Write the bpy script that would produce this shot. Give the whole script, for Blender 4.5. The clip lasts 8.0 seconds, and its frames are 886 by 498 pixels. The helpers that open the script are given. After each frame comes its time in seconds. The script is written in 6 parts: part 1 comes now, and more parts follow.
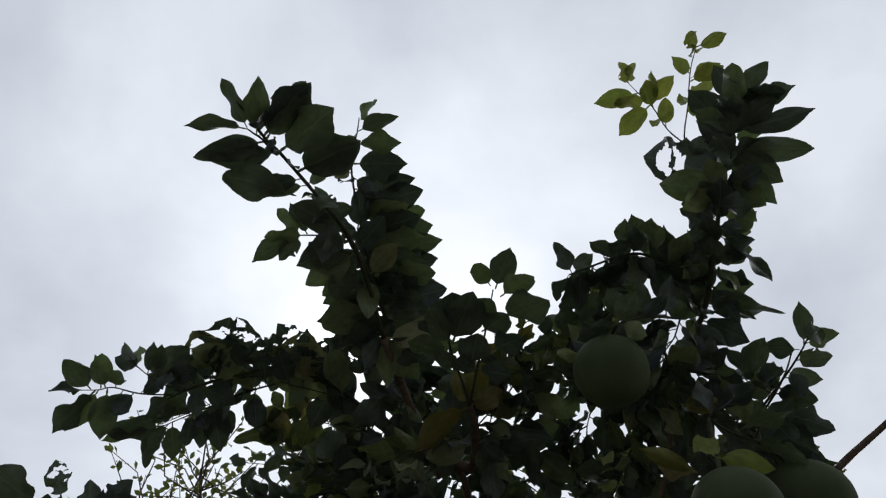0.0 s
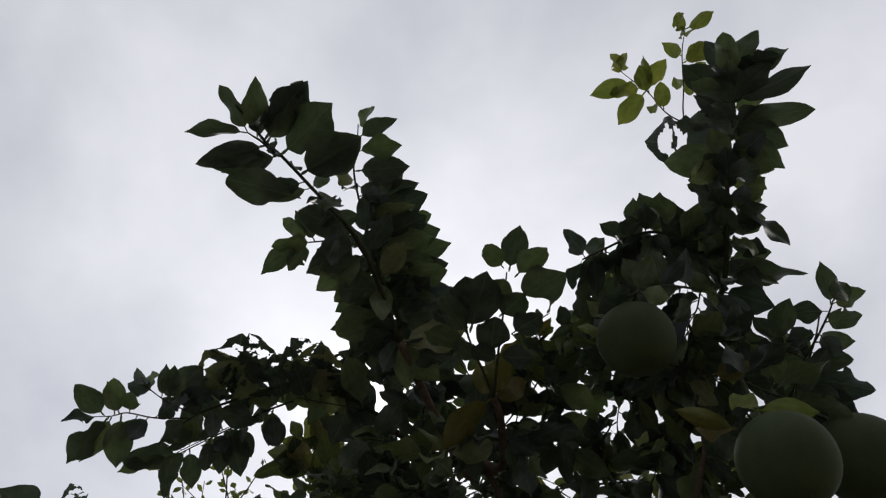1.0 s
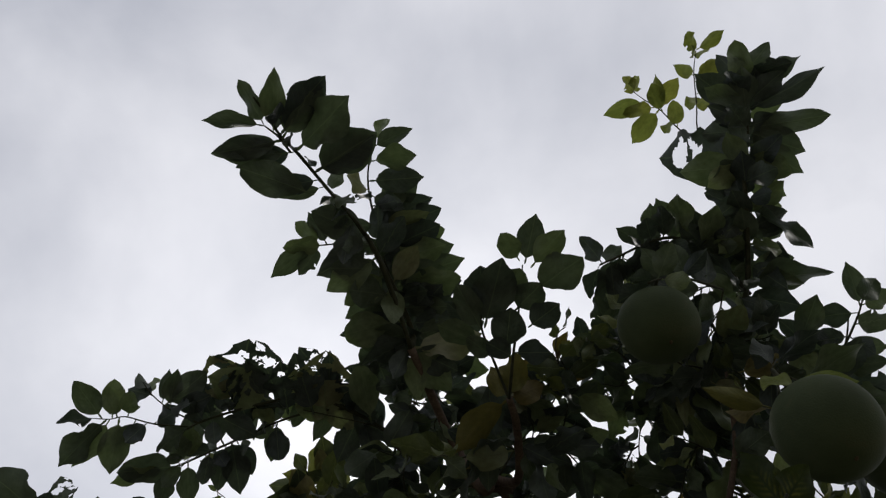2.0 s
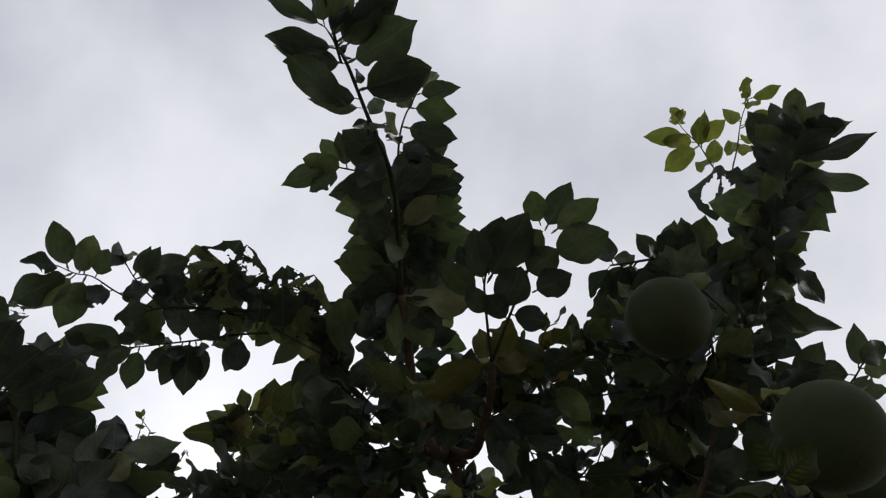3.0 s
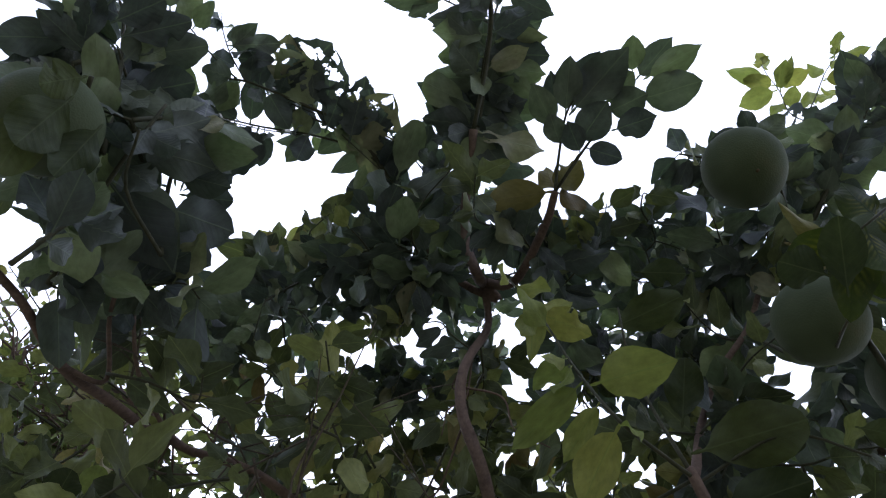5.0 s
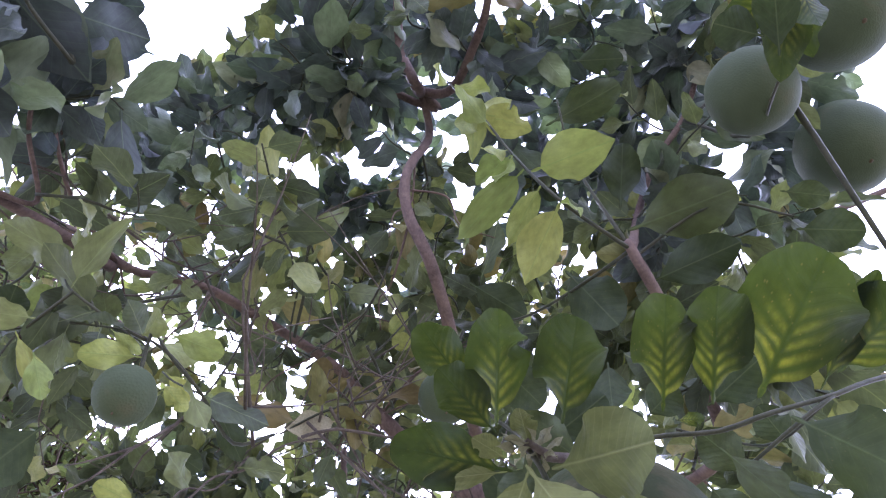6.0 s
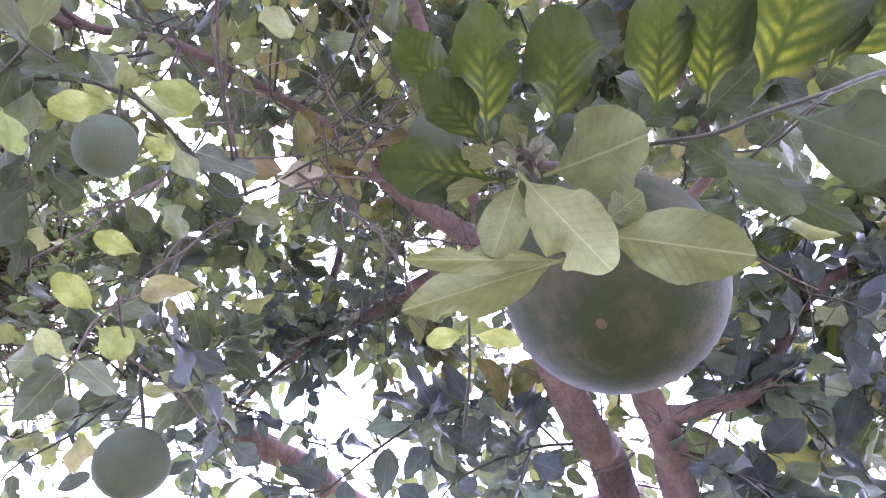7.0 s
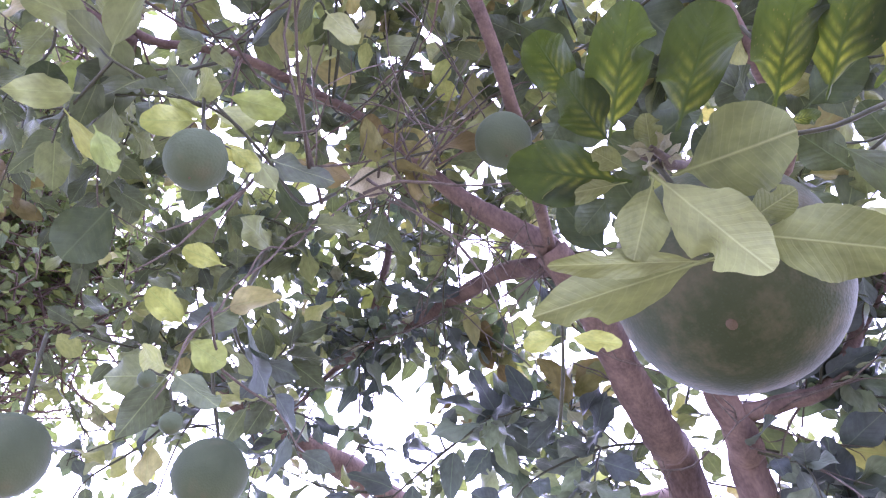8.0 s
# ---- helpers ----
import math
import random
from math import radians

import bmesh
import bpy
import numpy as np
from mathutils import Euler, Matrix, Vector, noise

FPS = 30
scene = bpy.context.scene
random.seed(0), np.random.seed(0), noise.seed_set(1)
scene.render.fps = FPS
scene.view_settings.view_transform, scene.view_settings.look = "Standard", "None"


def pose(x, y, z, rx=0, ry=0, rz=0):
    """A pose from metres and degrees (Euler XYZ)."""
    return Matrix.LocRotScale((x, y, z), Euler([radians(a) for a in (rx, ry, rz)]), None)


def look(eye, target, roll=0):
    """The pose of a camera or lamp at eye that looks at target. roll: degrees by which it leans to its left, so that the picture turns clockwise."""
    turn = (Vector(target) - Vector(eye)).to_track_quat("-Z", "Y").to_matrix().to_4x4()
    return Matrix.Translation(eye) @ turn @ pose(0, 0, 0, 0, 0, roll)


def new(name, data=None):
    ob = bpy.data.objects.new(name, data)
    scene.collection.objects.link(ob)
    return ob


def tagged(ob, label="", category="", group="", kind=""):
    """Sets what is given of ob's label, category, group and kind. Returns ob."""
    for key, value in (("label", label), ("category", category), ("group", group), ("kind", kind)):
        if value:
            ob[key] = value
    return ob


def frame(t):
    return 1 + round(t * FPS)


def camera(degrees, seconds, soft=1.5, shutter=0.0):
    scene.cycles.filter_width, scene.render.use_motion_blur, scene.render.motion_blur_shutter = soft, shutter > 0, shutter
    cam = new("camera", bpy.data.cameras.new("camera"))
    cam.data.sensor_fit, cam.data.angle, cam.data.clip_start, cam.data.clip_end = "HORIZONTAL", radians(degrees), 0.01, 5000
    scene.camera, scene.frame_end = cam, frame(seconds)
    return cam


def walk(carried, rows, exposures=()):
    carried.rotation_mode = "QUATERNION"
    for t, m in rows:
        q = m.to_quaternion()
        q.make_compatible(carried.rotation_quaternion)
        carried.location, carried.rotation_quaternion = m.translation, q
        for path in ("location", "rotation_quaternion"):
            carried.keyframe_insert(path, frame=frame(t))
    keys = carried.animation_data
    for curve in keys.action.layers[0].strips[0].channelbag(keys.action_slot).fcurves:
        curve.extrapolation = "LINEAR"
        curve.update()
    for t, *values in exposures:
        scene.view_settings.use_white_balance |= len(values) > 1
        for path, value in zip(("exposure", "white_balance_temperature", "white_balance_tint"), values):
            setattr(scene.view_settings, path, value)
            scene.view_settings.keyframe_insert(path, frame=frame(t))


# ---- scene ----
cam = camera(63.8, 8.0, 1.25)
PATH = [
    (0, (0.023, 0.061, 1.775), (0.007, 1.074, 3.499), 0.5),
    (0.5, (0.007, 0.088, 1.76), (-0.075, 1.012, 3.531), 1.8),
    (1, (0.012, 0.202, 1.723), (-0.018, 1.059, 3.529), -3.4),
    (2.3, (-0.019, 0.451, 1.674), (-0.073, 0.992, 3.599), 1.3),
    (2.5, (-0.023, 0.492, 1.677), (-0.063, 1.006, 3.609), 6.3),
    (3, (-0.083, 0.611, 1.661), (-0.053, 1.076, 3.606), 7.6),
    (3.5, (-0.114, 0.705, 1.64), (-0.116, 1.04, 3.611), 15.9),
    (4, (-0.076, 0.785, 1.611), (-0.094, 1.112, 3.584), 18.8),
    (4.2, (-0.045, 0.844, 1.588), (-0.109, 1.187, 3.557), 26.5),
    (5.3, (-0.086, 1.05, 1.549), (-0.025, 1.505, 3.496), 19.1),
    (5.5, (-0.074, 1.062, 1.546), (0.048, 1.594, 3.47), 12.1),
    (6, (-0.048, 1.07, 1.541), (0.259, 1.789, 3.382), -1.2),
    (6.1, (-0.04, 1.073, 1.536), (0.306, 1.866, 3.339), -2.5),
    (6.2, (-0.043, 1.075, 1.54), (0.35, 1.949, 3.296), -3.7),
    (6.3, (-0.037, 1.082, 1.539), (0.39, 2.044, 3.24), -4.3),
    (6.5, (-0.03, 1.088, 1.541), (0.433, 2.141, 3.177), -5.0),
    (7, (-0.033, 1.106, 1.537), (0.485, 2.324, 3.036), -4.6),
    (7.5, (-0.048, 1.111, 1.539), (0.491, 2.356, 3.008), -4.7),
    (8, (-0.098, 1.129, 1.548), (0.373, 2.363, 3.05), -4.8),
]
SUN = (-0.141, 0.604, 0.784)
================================
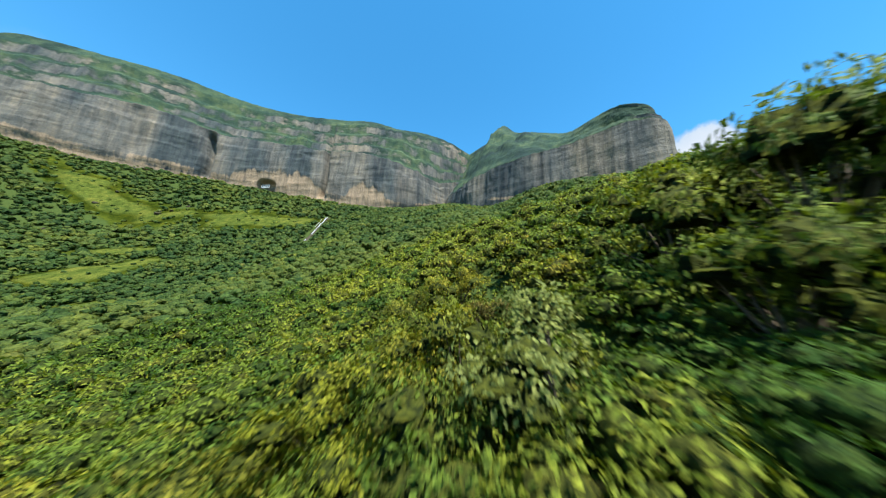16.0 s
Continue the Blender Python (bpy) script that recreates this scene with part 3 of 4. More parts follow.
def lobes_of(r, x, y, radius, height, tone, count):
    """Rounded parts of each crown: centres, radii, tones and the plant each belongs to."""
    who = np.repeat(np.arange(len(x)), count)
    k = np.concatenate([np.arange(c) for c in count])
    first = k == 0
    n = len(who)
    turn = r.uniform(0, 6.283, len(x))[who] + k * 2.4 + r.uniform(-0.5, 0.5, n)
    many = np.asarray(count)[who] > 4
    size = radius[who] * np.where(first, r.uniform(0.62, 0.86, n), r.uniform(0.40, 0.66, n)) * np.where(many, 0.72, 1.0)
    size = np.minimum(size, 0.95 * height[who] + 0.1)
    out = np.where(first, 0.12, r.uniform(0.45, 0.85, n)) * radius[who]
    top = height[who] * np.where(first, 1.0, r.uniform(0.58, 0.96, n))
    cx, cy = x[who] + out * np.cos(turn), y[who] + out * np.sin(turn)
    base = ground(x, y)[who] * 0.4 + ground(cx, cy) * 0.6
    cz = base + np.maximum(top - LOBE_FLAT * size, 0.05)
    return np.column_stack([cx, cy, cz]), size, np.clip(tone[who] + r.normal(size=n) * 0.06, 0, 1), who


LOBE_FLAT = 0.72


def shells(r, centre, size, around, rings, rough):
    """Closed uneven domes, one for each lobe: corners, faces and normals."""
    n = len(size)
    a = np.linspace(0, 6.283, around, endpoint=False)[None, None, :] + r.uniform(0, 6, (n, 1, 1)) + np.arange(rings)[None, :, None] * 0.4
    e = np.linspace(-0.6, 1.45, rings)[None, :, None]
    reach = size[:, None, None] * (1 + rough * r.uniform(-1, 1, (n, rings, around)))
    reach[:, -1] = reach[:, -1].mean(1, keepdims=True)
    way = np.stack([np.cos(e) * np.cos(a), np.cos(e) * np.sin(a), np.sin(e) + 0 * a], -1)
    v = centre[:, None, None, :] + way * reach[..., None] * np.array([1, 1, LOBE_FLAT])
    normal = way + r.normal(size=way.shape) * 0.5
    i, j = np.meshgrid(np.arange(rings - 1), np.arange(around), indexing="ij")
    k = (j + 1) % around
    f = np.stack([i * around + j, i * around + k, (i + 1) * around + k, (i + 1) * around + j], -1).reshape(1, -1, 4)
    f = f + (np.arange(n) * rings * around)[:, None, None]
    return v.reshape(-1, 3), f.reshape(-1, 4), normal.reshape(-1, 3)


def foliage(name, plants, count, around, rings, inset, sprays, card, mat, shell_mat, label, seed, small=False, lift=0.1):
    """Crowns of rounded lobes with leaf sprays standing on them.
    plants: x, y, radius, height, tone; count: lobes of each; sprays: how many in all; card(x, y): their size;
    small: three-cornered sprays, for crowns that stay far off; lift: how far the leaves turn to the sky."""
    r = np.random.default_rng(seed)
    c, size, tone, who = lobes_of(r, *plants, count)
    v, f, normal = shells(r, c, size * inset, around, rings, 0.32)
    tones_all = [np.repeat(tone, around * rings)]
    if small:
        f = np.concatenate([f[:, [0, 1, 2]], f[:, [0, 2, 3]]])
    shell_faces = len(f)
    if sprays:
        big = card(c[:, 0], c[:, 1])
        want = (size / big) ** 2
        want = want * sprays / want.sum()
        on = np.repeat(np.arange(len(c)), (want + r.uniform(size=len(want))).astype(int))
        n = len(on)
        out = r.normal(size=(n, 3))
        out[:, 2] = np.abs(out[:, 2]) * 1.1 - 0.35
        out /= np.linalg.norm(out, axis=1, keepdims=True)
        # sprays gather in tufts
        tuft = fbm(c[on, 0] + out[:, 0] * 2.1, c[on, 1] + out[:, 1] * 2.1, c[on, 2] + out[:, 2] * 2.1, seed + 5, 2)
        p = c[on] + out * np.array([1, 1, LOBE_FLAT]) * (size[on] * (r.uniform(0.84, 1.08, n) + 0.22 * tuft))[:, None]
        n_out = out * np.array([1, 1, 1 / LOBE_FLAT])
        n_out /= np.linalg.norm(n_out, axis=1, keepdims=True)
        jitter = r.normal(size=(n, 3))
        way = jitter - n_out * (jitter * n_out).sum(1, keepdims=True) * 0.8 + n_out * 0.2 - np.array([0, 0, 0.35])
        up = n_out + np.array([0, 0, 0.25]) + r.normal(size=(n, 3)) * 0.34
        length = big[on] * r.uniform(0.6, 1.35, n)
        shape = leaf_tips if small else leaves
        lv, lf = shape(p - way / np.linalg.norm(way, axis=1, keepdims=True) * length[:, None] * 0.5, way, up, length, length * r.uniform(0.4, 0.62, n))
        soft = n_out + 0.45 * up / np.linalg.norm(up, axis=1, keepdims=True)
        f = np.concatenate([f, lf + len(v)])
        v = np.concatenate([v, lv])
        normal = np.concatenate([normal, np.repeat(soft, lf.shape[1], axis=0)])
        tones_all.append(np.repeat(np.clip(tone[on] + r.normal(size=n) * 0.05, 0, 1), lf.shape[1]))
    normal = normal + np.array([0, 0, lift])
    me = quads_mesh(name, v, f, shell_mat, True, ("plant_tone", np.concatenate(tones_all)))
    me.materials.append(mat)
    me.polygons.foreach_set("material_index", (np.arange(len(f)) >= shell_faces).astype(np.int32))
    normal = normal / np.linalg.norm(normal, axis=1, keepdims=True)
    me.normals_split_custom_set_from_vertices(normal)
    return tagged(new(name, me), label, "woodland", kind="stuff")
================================
*Task directions*:
Tell how many lines hold the string "carried", giving the number and nothing else.

*The output*:
6